Let $G_{n,m}$ denote an uniform random graph with $n$ vertices and $m$ vertices. Take two edges $e,f$ in $G_{n,m}$. What is the probability that these two edges share exactly one vertex?
I was thinking: Say $e=\{e_1,e_2\}$ and $f=\{ f_1, f_2\}$. Then this probability is $$ P(e \cap f \neq \emptyset) =P(e_1 = f_1) + P(e_1 = f_2) + P(e_2 = f_1) + P(e_2 = f_2) = 4 P(e_1 = f_1) $$ and $P(e_1 =f_1) = 1/n $ as if $f_1$ is fixed there are exactly $1$ out $n$ good outcomes. Is this correct?

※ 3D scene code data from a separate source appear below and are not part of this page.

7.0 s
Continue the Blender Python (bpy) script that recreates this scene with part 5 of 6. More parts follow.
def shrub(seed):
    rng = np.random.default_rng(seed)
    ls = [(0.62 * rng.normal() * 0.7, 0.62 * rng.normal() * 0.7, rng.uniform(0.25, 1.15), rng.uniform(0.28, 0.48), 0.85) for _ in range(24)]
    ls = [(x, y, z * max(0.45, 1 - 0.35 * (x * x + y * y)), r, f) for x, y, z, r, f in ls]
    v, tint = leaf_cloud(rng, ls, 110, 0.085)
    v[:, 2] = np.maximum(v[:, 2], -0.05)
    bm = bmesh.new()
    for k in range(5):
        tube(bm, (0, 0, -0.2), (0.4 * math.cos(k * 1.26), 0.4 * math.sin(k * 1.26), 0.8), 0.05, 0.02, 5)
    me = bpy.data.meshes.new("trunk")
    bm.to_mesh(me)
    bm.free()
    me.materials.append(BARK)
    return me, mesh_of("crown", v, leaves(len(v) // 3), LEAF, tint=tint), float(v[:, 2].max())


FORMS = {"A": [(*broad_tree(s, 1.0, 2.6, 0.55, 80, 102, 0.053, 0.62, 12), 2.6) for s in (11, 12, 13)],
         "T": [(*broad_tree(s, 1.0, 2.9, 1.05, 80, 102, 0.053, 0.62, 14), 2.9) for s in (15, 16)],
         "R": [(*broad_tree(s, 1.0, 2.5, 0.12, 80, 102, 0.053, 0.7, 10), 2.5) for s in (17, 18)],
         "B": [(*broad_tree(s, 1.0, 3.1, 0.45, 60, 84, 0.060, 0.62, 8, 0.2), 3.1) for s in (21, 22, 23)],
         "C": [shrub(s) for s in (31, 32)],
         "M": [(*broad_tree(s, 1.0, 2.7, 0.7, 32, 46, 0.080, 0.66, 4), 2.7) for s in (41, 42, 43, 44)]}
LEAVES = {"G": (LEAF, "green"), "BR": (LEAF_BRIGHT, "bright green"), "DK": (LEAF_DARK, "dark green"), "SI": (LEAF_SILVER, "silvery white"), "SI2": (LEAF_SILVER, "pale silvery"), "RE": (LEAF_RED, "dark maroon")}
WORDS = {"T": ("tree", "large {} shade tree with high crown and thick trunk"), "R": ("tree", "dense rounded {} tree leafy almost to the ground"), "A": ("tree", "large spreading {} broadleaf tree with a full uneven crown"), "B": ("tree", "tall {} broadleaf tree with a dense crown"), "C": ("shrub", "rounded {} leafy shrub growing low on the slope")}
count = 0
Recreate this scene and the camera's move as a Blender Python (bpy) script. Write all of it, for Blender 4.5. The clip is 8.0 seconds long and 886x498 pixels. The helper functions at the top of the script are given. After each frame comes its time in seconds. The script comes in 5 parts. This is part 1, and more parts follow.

Are these undirected graphs with no self-loops? If so, imagine the first edge is drawn randomly among $\binom{n}{2}$ possible edges. There are $2(n-2)$ other edges that share a vertex with the first edge ($n-2$ for each vertex in the first edge). So the probability that the next edge shares a vertex with the first is $$\frac{2(n-2)}{\binom{n}{2}- 1}$$ Note that in the case $n = 3$ the probability is $1$ which makes sense because any two edges share a vertex.